▸ **DATA SHOWN**
-*-*-

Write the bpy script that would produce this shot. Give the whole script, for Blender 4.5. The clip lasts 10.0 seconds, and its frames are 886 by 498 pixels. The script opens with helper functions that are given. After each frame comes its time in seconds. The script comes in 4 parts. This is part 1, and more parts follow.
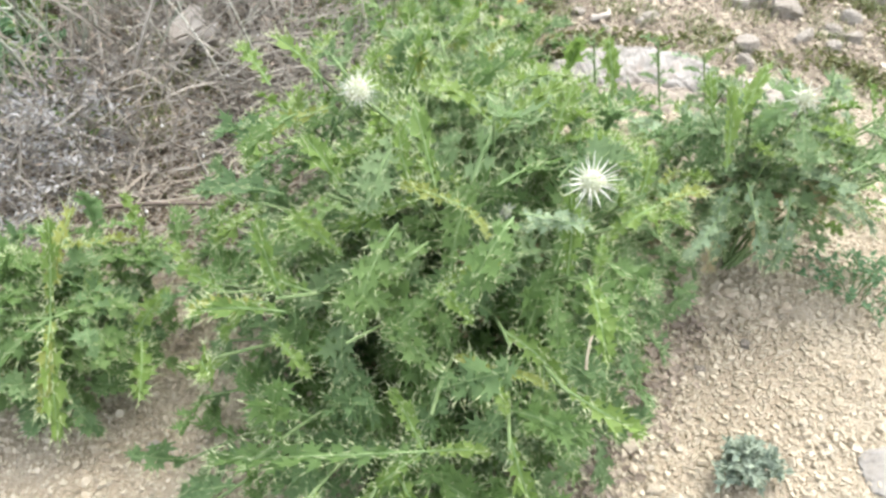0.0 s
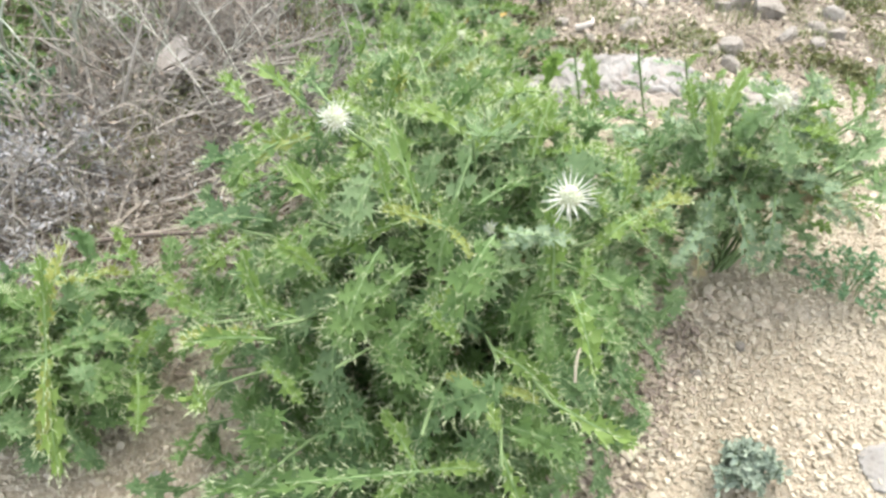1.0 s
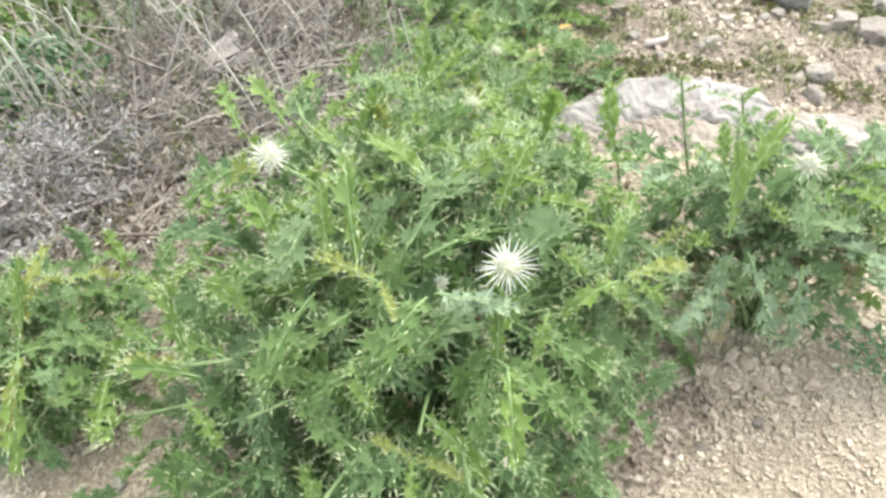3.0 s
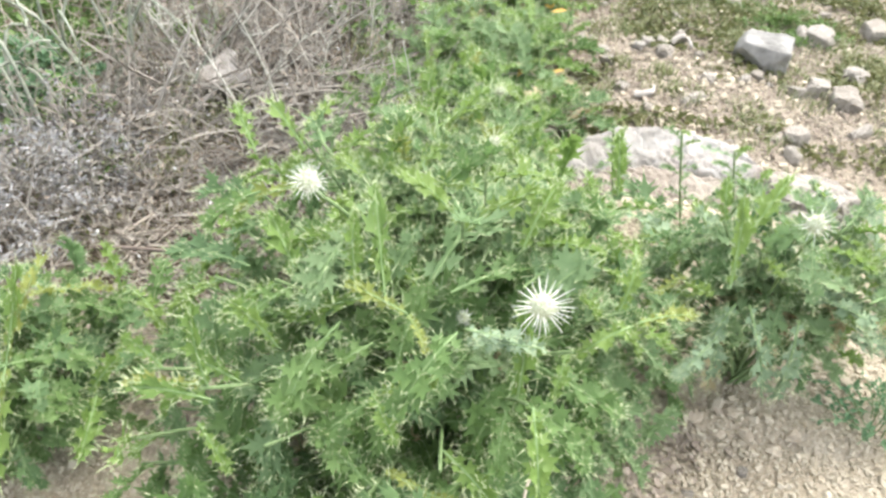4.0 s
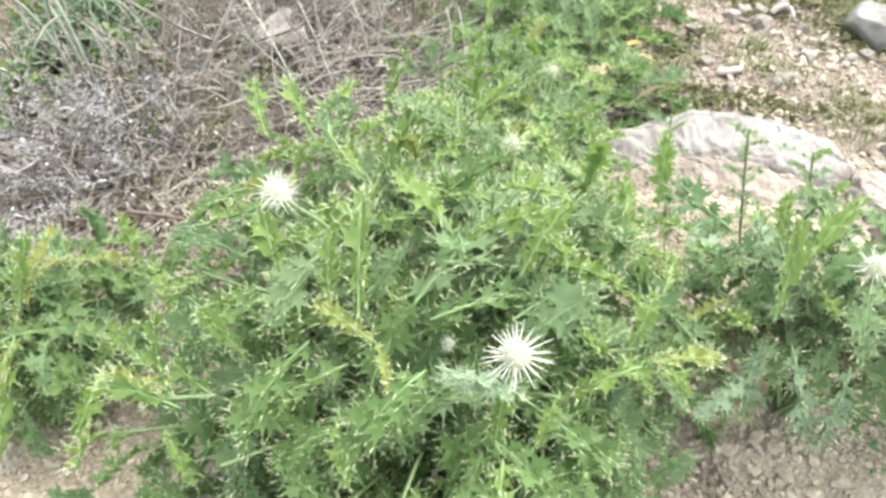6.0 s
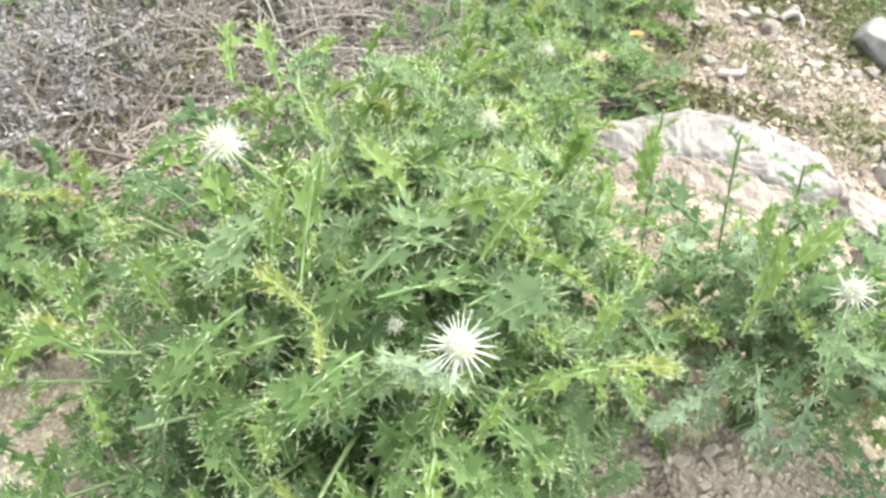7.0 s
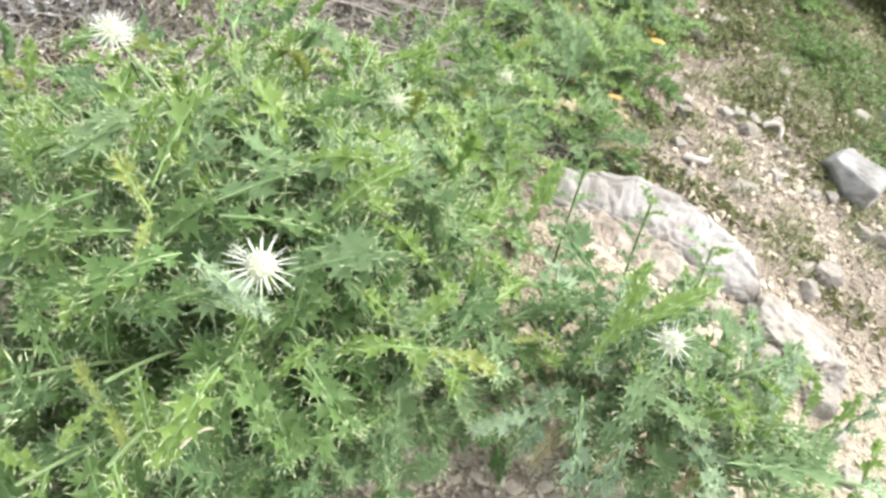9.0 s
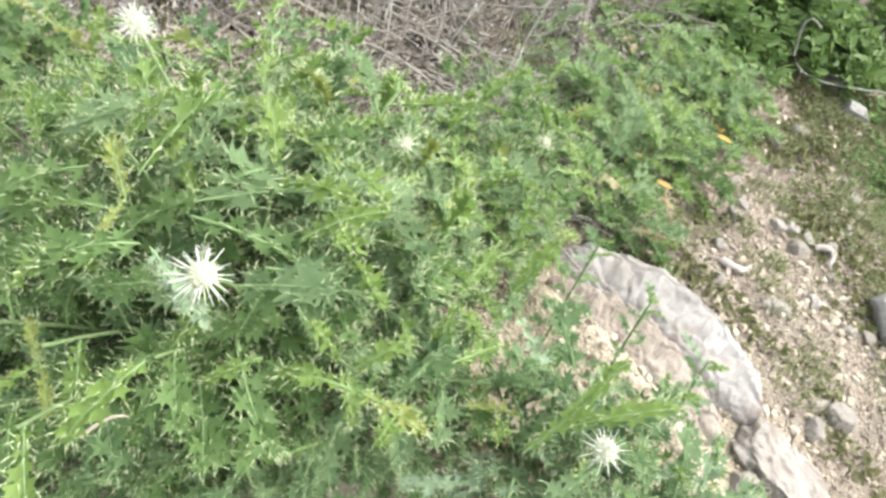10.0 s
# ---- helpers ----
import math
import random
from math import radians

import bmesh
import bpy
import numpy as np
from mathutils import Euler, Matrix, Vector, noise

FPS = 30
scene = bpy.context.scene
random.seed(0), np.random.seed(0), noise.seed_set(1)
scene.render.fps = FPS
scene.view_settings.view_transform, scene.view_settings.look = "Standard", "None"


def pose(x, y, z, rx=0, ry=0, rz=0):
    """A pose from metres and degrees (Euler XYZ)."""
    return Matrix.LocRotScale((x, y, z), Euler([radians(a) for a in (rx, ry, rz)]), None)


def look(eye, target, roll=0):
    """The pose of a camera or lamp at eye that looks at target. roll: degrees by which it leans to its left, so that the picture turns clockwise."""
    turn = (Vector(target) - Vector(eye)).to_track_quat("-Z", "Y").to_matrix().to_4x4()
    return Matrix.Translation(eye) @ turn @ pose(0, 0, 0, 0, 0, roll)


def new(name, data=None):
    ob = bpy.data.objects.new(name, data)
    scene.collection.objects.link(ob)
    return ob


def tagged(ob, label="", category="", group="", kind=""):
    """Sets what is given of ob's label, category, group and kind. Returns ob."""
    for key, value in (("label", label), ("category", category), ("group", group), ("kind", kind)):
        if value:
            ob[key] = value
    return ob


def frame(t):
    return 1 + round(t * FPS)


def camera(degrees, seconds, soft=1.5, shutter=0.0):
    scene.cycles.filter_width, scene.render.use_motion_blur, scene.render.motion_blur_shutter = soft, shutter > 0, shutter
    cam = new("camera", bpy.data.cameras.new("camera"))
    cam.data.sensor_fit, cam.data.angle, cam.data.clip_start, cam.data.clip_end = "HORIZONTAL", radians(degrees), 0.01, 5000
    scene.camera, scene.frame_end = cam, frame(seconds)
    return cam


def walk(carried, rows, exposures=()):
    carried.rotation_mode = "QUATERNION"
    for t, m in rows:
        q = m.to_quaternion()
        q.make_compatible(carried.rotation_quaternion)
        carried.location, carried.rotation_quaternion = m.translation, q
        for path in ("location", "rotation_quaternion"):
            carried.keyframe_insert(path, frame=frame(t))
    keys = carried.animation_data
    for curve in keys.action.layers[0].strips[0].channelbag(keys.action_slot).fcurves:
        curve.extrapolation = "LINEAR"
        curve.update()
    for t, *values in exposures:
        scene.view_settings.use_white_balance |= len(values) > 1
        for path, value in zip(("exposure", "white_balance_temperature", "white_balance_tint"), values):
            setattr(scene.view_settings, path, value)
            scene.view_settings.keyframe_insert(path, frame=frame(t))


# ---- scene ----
cam = camera(62.7, 10.0, soft=2.8)
PATH = [
    (0, (0.002, 0.024, 1.1), (0.002, 1.432, -0.32), -0.1),
    (0.5, (0.017, 0.021, 1.107), (0.019, 1.442, -0.3), -1.5),
    (1, (0.027, 0.025, 1.114), (0.016, 1.455, -0.285), -3.2),
    (1.5, (0.068, 0.051, 1.116), (0.037, 1.461, -0.302), -6.1),
    (2, (0.147, 0.099, 1.105), (-0.027, 1.499, -0.312), -4.7),
    (2.2, (0.191, 0.123, 1.108), (-0.122, 1.496, -0.312), -6.0),
    (3.3, (0.213, 0.142, 1.11), (-0.054, 1.557, -0.277), -5.4),
    (3.5, (0.191, 0.138, 1.12), (0.002, 1.602, -0.228), -5.4),
    (4, (0.125, 0.129, 1.12), (-0.045, 1.594, -0.23), 1.6),
    (4.5, (0.188, 0.181, 1.141), (-0.062, 1.644, -0.199), -0.6),
    (5, (0.257, 0.221, 1.131), (-0.114, 1.634, -0.234), 1.4),
    (5.2, (0.252, 0.215, 1.127), (-0.197, 1.561, -0.282), -5.4),
    (6.3, (0.204, 0.281, 1.123), (-0.12, 1.596, -0.349), 5.5),
    (6.5, (0.198, 0.284, 1.113), (-0.086, 1.616, -0.353), 10.0),
    (7, (0.237, 0.31, 1.089), (-0.107, 1.586, -0.412), 6.1),
    (7.5, (0.357, 0.32, 1.119), (-0.028, 1.684, -0.292), 10.7),
    (8, (0.421, 0.292, 1.133), (-0.077, 1.637, -0.262), 13.0),
    (8.5, (0.423, 0.304, 1.12), (-0.037, 1.674, -0.262), 16.1),
    (9, (0.423, 0.304, 1.091), (0.033, 1.646, -0.34), 20.9),
    (9.5, (0.399, 0.335, 1.124), (-0.028, 1.674, -0.299), 26.4),
    (9.9, (0.459, 0.369, 1.14), (-0.092, 1.609, -0.329), 25.8),
    (10, (0.486, 0.382, 1.142), (-0.08, 1.661, -0.288), 29.4),
]
EXPOSURES = [(0.0, 1.12), (2.2, 1.12), (3.5, 1.22), (5.0, 1.30), (7.0, 1.34), (8.5, 1.28), (10.0, 1.14)]
walk(cam, [(t, look(eye, target, roll)) for t, eye, target, roll in PATH], EXPOSURES)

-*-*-

▸ **EXERCISE DIRECTIONS**
Quote all the lines above exactly as given. Do not include the pictures.

▸ **FULL ANSWER**
Write the bpy script that would produce this shot. Give the whole script, for Blender 4.5. The clip lasts 10.0 seconds, and its frames are 886 by 498 pixels. The script opens with helper functions that are given. After each frame comes its time in seconds. The script comes in 4 parts. This is part 1, and more parts follow.
0.0 s
1.0 s
3.0 s
4.0 s
6.0 s
7.0 s
9.0 s
10.0 s
# ---- helpers ----
import math
import random
from math import radians

import bmesh
import bpy
import numpy as np
from mathutils import Euler, Matrix, Vector, noise

FPS = 30
scene = bpy.context.scene
random.seed(0), np.random.seed(0), noise.seed_set(1)
scene.render.fps = FPS
scene.view_settings.view_transform, scene.view_settings.look = "Standard", "None"


def pose(x, y, z, rx=0, ry=0, rz=0):
    """A pose from metres and degrees (Euler XYZ)."""
    return Matrix.LocRotScale((x, y, z), Euler([radians(a) for a in (rx, ry, rz)]), None)


def look(eye, target, roll=0):
    """The pose of a camera or lamp at eye that looks at target. roll: degrees by which it leans to its left, so that the picture turns clockwise."""
    turn = (Vector(target) - Vector(eye)).to_track_quat("-Z", "Y").to_matrix().to_4x4()
    return Matrix.Translation(eye) @ turn @ pose(0, 0, 0, 0, 0, roll)


def new(name, data=None):
    ob = bpy.data.objects.new(name, data)
    scene.collection.objects.link(ob)
    return ob


def tagged(ob, label="", category="", group="", kind=""):
    """Sets what is given of ob's label, category, group and kind. Returns ob."""
    for key, value in (("label", label), ("category", category), ("group", group), ("kind", kind)):
        if value:
            ob[key] = value
    return ob


def frame(t):
    return 1 + round(t * FPS)


def camera(degrees, seconds, soft=1.5, shutter=0.0):
    scene.cycles.filter_width, scene.render.use_motion_blur, scene.render.motion_blur_shutter = soft, shutter > 0, shutter
    cam = new("camera", bpy.data.cameras.new("camera"))
    cam.data.sensor_fit, cam.data.angle, cam.data.clip_start, cam.data.clip_end = "HORIZONTAL", radians(degrees), 0.01, 5000
    scene.camera, scene.frame_end = cam, frame(seconds)
    return cam


def walk(carried, rows, exposures=()):
    carried.rotation_mode = "QUATERNION"
    for t, m in rows:
        q = m.to_quaternion()
        q.make_compatible(carried.rotation_quaternion)
        carried.location, carried.rotation_quaternion = m.translation, q
        for path in ("location", "rotation_quaternion"):
            carried.keyframe_insert(path, frame=frame(t))
    keys = carried.animation_data
    for curve in keys.action.layers[0].strips[0].channelbag(keys.action_slot).fcurves:
        curve.extrapolation = "LINEAR"
        curve.update()
    for t, *values in exposures:
        scene.view_settings.use_white_balance |= len(values) > 1
        for path, value in zip(("exposure", "white_balance_temperature", "white_balance_tint"), values):
            setattr(scene.view_settings, path, value)
            scene.view_settings.keyframe_insert(path, frame=frame(t))


# ---- scene ----
cam = camera(62.7, 10.0, soft=2.8)
PATH = [
    (0, (0.002, 0.024, 1.1), (0.002, 1.432, -0.32), -0.1),
    (0.5, (0.017, 0.021, 1.107), (0.019, 1.442, -0.3), -1.5),
    (1, (0.027, 0.025, 1.114), (0.016, 1.455, -0.285), -3.2),
    (1.5, (0.068, 0.051, 1.116), (0.037, 1.461, -0.302), -6.1),
    (2, (0.147, 0.099, 1.105), (-0.027, 1.499, -0.312), -4.7),
    (2.2, (0.191, 0.123, 1.108), (-0.122, 1.496, -0.312), -6.0),
    (3.3, (0.213, 0.142, 1.11), (-0.054, 1.557, -0.277), -5.4),
    (3.5, (0.191, 0.138, 1.12), (0.002, 1.602, -0.228), -5.4),
    (4, (0.125, 0.129, 1.12), (-0.045, 1.594, -0.23), 1.6),
    (4.5, (0.188, 0.181, 1.141), (-0.062, 1.644, -0.199), -0.6),
    (5, (0.257, 0.221, 1.131), (-0.114, 1.634, -0.234), 1.4),
    (5.2, (0.252, 0.215, 1.127), (-0.197, 1.561, -0.282), -5.4),
    (6.3, (0.204, 0.281, 1.123), (-0.12, 1.596, -0.349), 5.5),
    (6.5, (0.198, 0.284, 1.113), (-0.086, 1.616, -0.353), 10.0),
    (7, (0.237, 0.31, 1.089), (-0.107, 1.586, -0.412), 6.1),
    (7.5, (0.357, 0.32, 1.119), (-0.028, 1.684, -0.292), 10.7),
    (8, (0.421, 0.292, 1.133), (-0.077, 1.637, -0.262), 13.0),
    (8.5, (0.423, 0.304, 1.12), (-0.037, 1.674, -0.262), 16.1),
    (9, (0.423, 0.304, 1.091), (0.033, 1.646, -0.34), 20.9),
    (9.5, (0.399, 0.335, 1.124), (-0.028, 1.674, -0.299), 26.4),
    (9.9, (0.459, 0.369, 1.14), (-0.092, 1.609, -0.329), 25.8),
    (10, (0.486, 0.382, 1.142), (-0.08, 1.661, -0.288), 29.4),
]
EXPOSURES = [(0.0, 1.12), (2.2, 1.12), (3.5, 1.22), (5.0, 1.30), (7.0, 1.34), (8.5, 1.28), (10.0, 1.14)]
walk(cam, [(t, look(eye, target, roll)) for t, eye, target, roll in PATH], EXPOSURES)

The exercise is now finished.